__Goal of the exercise__:
Copy, from the entries below, each line in which the string "angle" appears.

__Data lines__:
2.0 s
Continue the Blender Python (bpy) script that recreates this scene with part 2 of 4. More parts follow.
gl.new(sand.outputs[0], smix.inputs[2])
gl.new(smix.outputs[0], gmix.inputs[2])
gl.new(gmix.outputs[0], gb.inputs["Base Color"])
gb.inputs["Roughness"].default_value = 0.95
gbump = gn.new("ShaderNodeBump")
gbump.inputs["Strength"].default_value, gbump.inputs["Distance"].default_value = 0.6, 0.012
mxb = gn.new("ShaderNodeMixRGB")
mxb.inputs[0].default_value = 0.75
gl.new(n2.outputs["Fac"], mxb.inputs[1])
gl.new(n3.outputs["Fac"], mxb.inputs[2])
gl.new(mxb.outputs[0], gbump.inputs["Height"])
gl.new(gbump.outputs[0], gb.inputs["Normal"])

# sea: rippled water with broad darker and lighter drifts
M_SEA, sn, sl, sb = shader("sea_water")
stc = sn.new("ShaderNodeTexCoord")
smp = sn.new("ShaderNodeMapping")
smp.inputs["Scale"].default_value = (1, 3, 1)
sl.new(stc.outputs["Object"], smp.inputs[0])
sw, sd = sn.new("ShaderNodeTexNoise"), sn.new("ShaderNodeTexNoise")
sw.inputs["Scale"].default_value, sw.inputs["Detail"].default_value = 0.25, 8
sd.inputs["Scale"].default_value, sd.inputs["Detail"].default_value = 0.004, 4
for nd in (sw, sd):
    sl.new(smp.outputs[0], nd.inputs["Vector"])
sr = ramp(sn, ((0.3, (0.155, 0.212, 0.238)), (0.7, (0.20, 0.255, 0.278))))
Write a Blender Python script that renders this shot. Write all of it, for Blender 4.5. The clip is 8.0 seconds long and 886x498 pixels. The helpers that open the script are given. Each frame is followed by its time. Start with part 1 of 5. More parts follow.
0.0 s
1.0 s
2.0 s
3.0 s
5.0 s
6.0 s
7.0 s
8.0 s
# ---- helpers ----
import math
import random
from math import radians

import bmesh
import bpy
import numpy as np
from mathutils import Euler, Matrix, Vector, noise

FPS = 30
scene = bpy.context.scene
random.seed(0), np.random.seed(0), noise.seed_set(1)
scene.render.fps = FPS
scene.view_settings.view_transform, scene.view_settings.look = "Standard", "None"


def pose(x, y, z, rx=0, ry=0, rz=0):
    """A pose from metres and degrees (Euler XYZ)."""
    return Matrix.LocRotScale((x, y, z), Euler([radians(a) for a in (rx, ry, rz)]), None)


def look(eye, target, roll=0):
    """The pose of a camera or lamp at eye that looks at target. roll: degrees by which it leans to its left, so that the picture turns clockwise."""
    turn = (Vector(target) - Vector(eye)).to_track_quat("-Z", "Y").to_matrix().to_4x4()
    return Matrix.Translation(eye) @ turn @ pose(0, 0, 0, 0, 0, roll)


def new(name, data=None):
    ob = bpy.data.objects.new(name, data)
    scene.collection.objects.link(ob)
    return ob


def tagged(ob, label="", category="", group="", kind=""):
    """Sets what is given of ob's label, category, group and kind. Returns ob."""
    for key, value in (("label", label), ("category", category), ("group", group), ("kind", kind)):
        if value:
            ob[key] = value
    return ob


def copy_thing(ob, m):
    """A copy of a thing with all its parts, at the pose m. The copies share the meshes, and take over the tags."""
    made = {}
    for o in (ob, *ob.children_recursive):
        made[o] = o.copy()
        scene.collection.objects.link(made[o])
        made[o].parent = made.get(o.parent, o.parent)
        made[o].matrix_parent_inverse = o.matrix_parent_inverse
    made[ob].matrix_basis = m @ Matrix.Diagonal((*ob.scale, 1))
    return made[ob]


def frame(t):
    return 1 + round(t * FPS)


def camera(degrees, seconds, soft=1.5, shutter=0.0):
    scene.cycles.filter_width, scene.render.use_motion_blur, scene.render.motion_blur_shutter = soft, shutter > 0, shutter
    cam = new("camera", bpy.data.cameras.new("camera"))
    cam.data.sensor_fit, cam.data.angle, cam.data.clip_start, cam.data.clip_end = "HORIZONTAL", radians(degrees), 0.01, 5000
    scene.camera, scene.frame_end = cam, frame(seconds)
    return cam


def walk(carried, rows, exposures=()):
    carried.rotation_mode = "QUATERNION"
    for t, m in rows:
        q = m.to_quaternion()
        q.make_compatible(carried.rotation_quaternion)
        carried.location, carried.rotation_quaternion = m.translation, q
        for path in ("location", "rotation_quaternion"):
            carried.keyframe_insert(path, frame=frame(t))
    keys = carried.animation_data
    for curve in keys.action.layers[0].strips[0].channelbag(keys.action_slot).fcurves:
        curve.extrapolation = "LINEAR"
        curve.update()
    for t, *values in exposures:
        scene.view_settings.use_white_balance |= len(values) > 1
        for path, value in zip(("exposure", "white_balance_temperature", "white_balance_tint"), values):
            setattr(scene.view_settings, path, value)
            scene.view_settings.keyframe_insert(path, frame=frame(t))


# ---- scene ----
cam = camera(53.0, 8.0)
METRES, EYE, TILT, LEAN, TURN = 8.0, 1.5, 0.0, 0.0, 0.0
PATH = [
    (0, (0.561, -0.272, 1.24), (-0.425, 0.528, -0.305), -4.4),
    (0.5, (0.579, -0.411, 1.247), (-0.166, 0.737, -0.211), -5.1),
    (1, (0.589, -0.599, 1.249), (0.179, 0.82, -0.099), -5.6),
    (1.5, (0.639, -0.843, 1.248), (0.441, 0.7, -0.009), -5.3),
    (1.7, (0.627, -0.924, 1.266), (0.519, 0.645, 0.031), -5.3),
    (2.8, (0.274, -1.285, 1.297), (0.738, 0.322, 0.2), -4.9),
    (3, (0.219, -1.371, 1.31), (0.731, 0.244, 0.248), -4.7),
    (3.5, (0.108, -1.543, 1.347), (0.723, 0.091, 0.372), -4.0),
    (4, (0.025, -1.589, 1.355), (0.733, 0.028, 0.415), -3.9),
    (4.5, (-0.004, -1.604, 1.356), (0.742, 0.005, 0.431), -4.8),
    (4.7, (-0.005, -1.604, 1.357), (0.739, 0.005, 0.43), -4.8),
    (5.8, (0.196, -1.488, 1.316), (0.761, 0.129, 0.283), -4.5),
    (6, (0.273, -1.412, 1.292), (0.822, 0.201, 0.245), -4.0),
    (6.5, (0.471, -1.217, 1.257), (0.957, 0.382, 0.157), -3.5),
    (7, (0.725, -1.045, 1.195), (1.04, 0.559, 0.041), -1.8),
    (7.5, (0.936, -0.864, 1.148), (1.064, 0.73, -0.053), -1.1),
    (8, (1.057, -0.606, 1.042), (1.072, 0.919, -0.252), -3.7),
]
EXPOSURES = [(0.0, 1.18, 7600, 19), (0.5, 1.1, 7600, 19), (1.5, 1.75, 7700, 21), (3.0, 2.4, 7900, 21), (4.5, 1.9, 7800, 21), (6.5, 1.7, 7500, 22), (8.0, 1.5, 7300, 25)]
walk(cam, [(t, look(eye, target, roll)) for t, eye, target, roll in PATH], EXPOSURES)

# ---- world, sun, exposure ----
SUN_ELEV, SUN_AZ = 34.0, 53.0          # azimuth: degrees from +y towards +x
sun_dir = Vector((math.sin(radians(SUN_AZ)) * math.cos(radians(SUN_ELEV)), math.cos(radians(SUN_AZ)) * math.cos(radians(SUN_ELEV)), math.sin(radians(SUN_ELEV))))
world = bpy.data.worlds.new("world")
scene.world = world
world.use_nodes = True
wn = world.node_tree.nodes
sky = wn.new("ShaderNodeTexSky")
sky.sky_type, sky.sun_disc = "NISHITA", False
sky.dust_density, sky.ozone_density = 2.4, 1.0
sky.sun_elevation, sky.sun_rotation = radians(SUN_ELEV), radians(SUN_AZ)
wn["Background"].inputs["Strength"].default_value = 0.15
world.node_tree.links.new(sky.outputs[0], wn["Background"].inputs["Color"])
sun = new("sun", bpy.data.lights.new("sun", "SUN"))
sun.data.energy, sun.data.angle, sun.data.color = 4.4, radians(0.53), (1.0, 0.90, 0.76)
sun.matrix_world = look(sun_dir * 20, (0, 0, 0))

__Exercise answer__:
    cam.data.sensor_fit, cam.data.angle, cam.data.clip_start, cam.data.clip_end = "HORIZONTAL", radians(degrees), 0.01, 5000
sun.data.energy, sun.data.angle, sun.data.color = 4.4, radians(0.53), (1.0, 0.90, 0.76)